**SHORT TASK:** Transcribe the stretch of entries below from the line with "pose from metres" through the line with "scene.collection.objects.link(made[o])", exactly and with both ends included; leave out all other lines.

· · · · · · ·

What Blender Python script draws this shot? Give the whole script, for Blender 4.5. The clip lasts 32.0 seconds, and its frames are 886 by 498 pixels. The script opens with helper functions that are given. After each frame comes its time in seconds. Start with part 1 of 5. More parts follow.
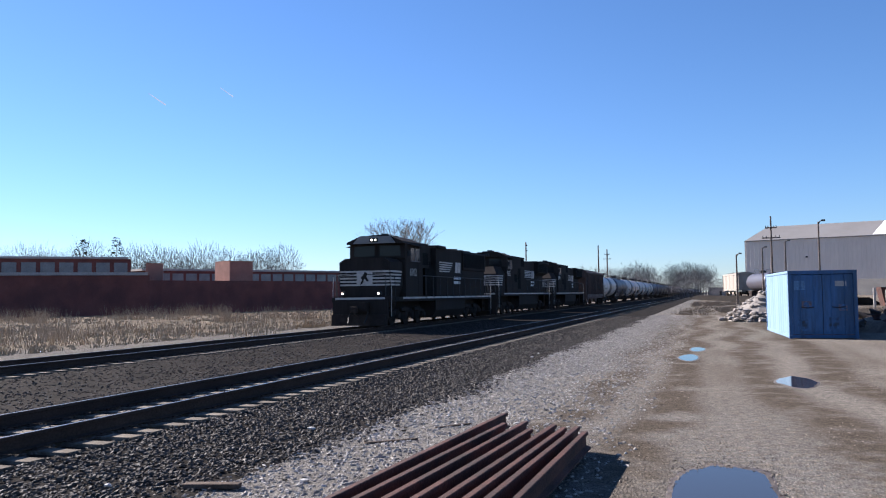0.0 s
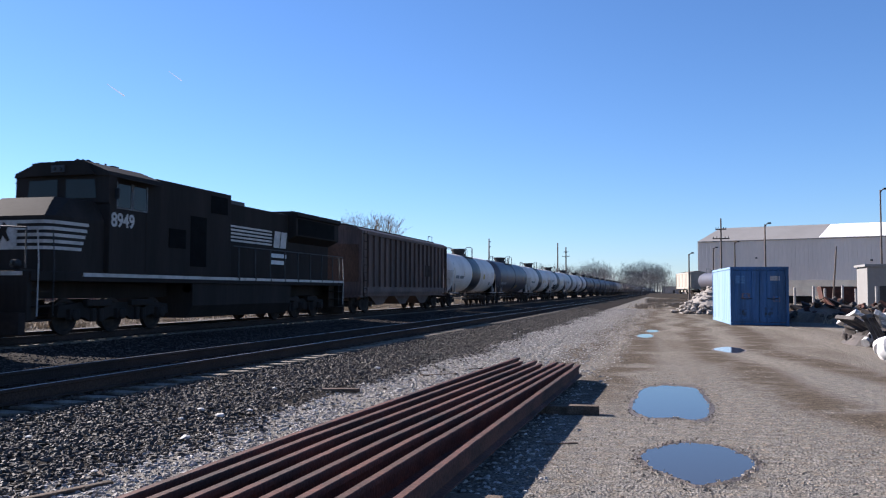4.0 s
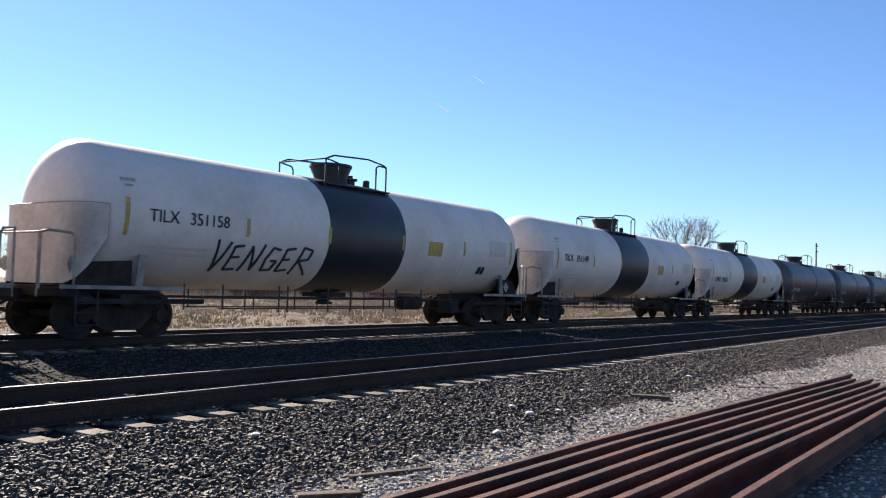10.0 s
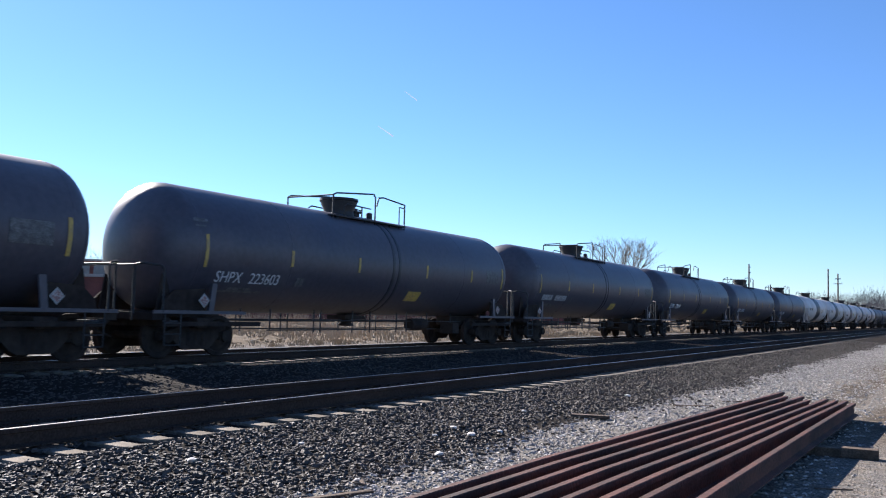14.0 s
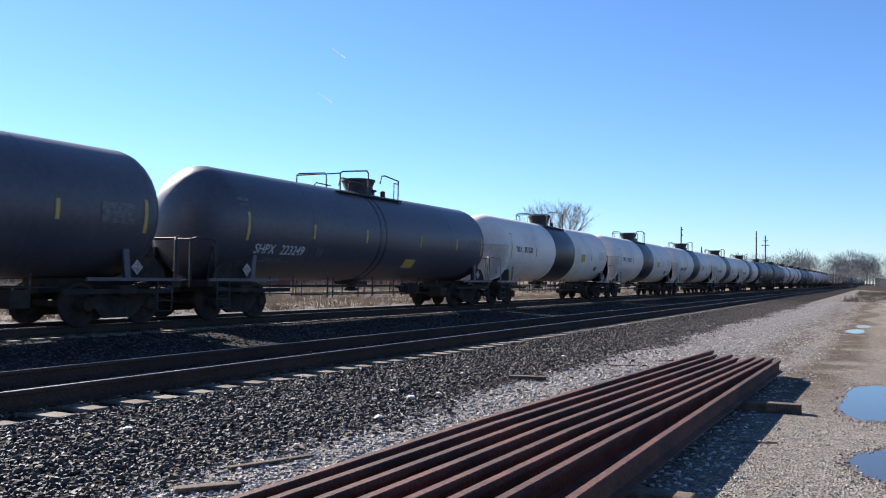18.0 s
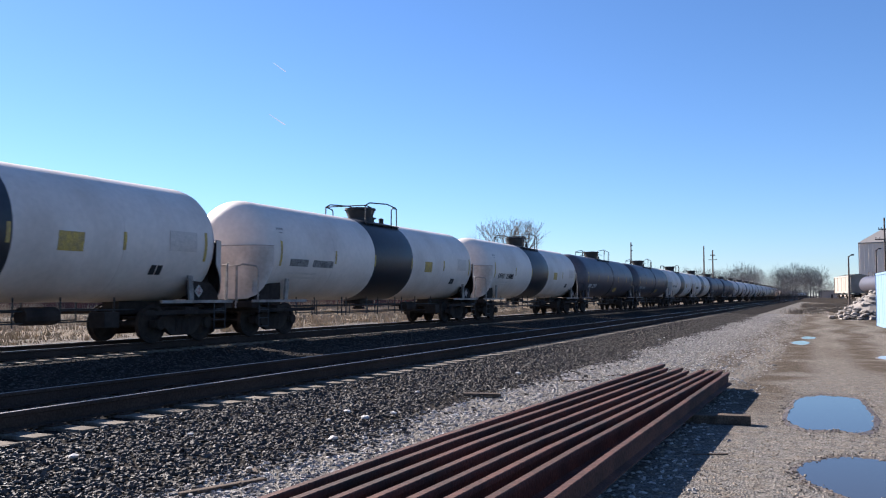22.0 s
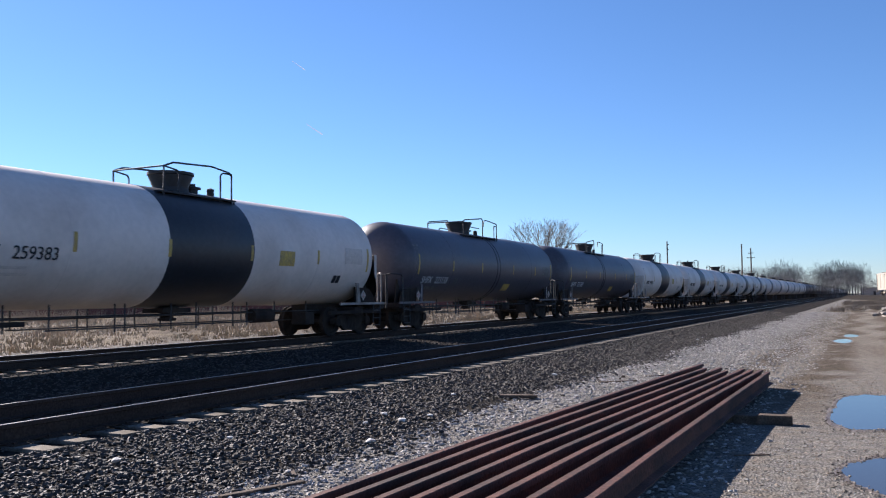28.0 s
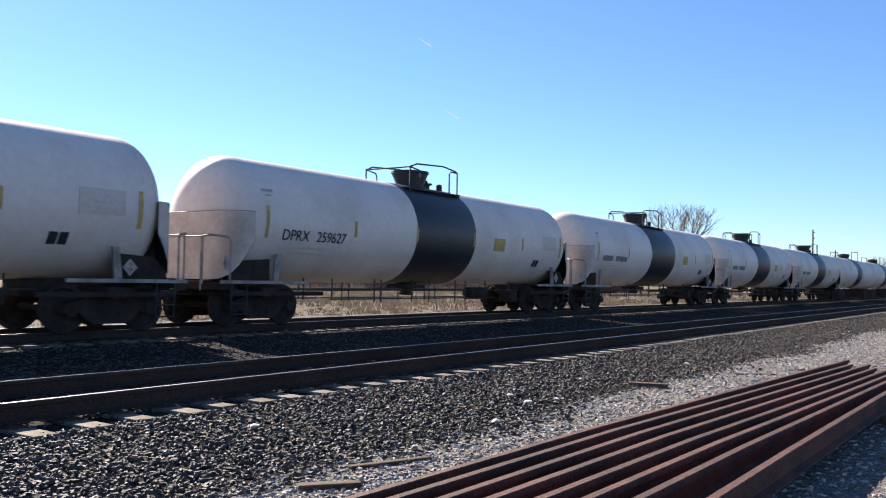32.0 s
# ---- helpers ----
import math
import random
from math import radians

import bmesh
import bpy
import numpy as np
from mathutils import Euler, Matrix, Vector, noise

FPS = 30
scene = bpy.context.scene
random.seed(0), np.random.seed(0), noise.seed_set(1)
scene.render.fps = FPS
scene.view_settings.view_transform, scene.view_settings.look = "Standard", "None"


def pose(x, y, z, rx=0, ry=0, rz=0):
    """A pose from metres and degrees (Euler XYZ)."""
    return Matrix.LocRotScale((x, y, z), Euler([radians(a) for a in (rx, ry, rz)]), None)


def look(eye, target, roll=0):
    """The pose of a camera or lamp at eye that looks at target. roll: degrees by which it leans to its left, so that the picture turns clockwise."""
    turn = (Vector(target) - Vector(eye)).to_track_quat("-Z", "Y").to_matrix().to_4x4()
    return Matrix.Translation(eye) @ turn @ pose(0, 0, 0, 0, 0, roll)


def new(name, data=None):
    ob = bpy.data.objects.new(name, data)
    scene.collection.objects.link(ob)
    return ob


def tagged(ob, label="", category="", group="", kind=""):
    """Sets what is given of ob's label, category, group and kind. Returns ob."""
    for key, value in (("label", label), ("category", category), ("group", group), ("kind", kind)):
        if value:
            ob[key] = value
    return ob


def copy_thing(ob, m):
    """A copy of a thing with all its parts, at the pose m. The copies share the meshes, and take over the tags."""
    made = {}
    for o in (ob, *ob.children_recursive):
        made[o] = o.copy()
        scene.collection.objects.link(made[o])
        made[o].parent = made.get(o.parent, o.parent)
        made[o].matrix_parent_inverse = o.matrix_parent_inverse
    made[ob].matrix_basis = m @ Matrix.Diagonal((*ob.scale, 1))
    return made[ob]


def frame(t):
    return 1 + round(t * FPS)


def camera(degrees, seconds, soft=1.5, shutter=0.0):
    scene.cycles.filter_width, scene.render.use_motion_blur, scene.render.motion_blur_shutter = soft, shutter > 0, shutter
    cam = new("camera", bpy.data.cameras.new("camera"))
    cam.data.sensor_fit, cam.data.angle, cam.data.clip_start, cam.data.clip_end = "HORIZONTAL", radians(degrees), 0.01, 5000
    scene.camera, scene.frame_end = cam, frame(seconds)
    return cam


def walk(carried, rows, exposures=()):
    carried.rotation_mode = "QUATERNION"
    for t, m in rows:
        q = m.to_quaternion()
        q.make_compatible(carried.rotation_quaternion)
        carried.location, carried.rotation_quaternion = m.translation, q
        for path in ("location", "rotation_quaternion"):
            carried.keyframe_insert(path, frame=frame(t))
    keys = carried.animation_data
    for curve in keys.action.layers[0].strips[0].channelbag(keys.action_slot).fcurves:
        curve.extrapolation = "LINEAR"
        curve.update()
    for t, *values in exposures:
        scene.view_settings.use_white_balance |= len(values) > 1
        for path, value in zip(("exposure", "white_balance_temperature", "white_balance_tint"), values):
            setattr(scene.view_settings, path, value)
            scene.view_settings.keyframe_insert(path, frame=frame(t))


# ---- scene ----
# seconds, metres ahead, eye height, yaw, pitch, lean
PATH = [
    (0.00, 4.62, 1.83, 17.36, 3.10, -0.77),
    (0.10, 3.61, 1.76, 16.59, 3.08, -0.69),
    (0.20, 2.40, 1.67, 15.68, 3.06, -0.60),
    (0.30, 1.25, 1.59, 14.81, 3.04, -0.51),
    (0.40, 0.37, 1.53, 14.14, 3.02, -0.45),
    (0.50, 0.00, 1.50, 13.86, 3.02, -0.42),
    (1.00, 0.00, 1.50, 15.09, 2.97, -0.25),
    (1.50, 0.00, 1.50, 16.61, 2.97, 0.94),
    (2.00, 0.00, 1.50, 18.31, 4.69, -0.18),
    (2.50, 0.00, 1.50, 19.74, 5.31, 0.88),
    (3.00, 0.00, 1.50, 17.85, 3.76, -0.94),
    (3.50, 0.00, 1.50, 16.84, 2.95, -0.26),
    (4.00, 0.00, 1.50, 14.54, 2.79, 0.13),
    (4.50, 0.00, 1.50, 14.20, 2.47, -0.67),
    (6.50, 0.00, 1.50, 16.53, 1.92, -0.57),
    (7.00, 0.00, 1.50, 16.80, 1.78, -0.82),
    (7.50, 0.00, 1.50, 16.33, 1.28, -0.51),
    (8.00, 0.00, 1.50, 16.24, 1.04, -0.35),
    (8.50, 0.00, 1.50, 16.53, 0.82, 0.22),
    (9.00, 0.00, 1.50, 22.72, 2.66, 0.41),
    (9.50, 0.00, 1.50, 26.55, 2.54, -0.02),
    (10.00, 0.00, 1.50, 35.04, 2.68, 1.62),
    (10.50, 0.00, 1.50, 40.16, 2.83, 1.26),
    (11.00, 0.00, 1.50, 40.60, 2.99, 1.67),
    (11.50, 0.00, 1.50, 40.51, 2.87, 1.74),
    (12.00, 0.00, 1.50, 40.04, 2.83, 2.19),
    (12.50, 0.00, 1.50, 39.39, 2.69, 1.79),
    (13.00, 0.00, 1.50, 36.82, 3.53, 0.19),
    (13.50, 0.00, 1.50, 33.08, 3.92, -0.18),
    (14.00, 0.00, 1.50, 31.18, 4.19, 1.43),
    (14.50, 0.00, 1.50, 33.89, 4.41, 1.49),
    (16.50, 0.00, 1.50, 39.22, 2.92, 0.74),
    (17.00, 0.00, 1.50, 33.09, 3.02, 0.28),
    (17.50, 0.00, 1.50, 28.08, 2.48, -0.44),
    (18.00, 0.00, 1.50, 27.01, 1.88, 0.86),
    (18.50, 0.00, 1.50, 34.97, 1.63, 1.64),
    (19.00, 0.00, 1.50, 37.47, 1.23, 1.81),
    (19.50, 0.00, 1.50, 37.65, 1.10, 0.59),
    (20.00, 0.00, 1.50, 34.15, 1.67, -1.66),
    (20.50, 0.00, 1.50, 32.66, 2.21, -2.14),
    (21.00, 0.00, 1.50, 30.86, 2.55, -1.88),
    (21.50, 0.00, 1.50, 28.30, 3.00, -1.89),
    (22.00, 0.00, 1.50, 23.86, 3.12, 0.00),
    (22.50, 0.00, 1.50, 24.32, 3.35, 0.78),
    (23.00, 0.00, 1.50, 28.48, 2.89, 1.32),
    (23.50, 0.00, 1.50, 35.07, 2.43, 1.58),
    (24.00, 0.00, 1.50, 38.99, 1.88, 1.46),
    (24.50, 0.00, 1.50, 41.74, 1.70, 1.75),
    (25.00, 0.00, 1.50, 33.70, 2.28, 0.05),
    (25.50, 0.00, 1.50, 26.49, 2.08, -0.26),
    (27.50, 0.00, 1.50, 24.02, 3.12, -0.92),
    (28.00, 0.00, 1.50, 26.15, 3.27, -0.70),
    (28.50, 0.00, 1.50, 27.58, 3.26, -0.45),
    (29.00, 0.00, 1.50, 28.43, 3.04, 0.15),
    (29.50, 0.00, 1.50, 29.07, 2.79, 0.77),
    (30.00, 0.00, 1.50, 30.02, 2.63, 0.94),
    (30.50, 0.00, 1.50, 30.97, 2.71, 0.30),
    (31.00, 0.00, 1.50, 31.38, 2.49, 0.79),
    (31.50, 0.00, 1.50, 33.20, 2.27, 1.23),
    (32.00, 0.00, 1.50, 34.84, 2.02, 1.09),
]
cam = camera(54.72, 32.0, soft=1.1, shutter=0.08)


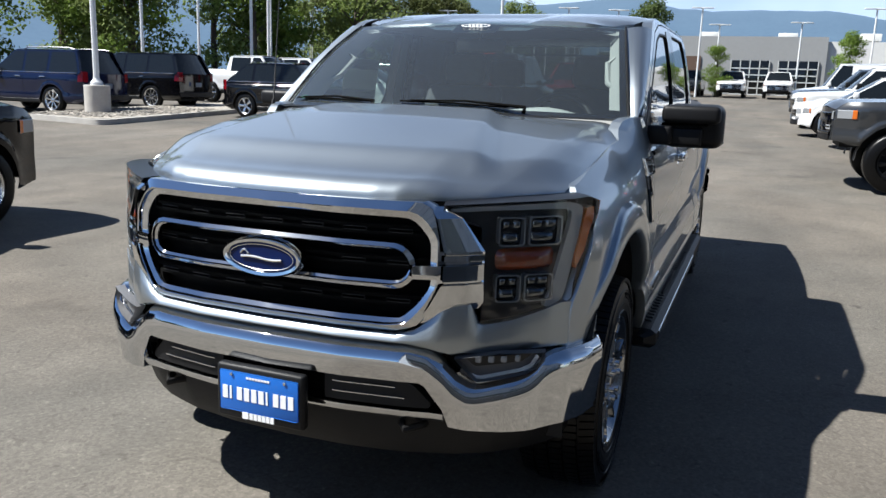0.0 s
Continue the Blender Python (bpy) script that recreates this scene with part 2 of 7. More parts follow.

· · · · · · ·

**WRITTEN RESPONSE:**
    """A pose from metres and degrees (Euler XYZ)."""
    return Matrix.LocRotScale((x, y, z), Euler([radians(a) for a in (rx, ry, rz)]), None)


def look(eye, target, roll=0):
    """The pose of a camera or lamp at eye that looks at target. roll: degrees by which it leans to its left, so that the picture turns clockwise."""
    turn = (Vector(target) - Vector(eye)).to_track_quat("-Z", "Y").to_matrix().to_4x4()
    return Matrix.Translation(eye) @ turn @ pose(0, 0, 0, 0, 0, roll)


def new(name, data=None):
    ob = bpy.data.objects.new(name, data)
    scene.collection.objects.link(ob)
    return ob


def tagged(ob, label="", category="", group="", kind=""):
    """Sets what is given of ob's label, category, group and kind. Returns ob."""
    for key, value in (("label", label), ("category", category), ("group", group), ("kind", kind)):
        if value:
            ob[key] = value
    return ob


def copy_thing(ob, m):
    """A copy of a thing with all its parts, at the pose m. The copies share the meshes, and take over the tags."""
    made = {}
    for o in (ob, *ob.children_recursive):
        made[o] = o.copy()
        scene.collection.objects.link(made[o])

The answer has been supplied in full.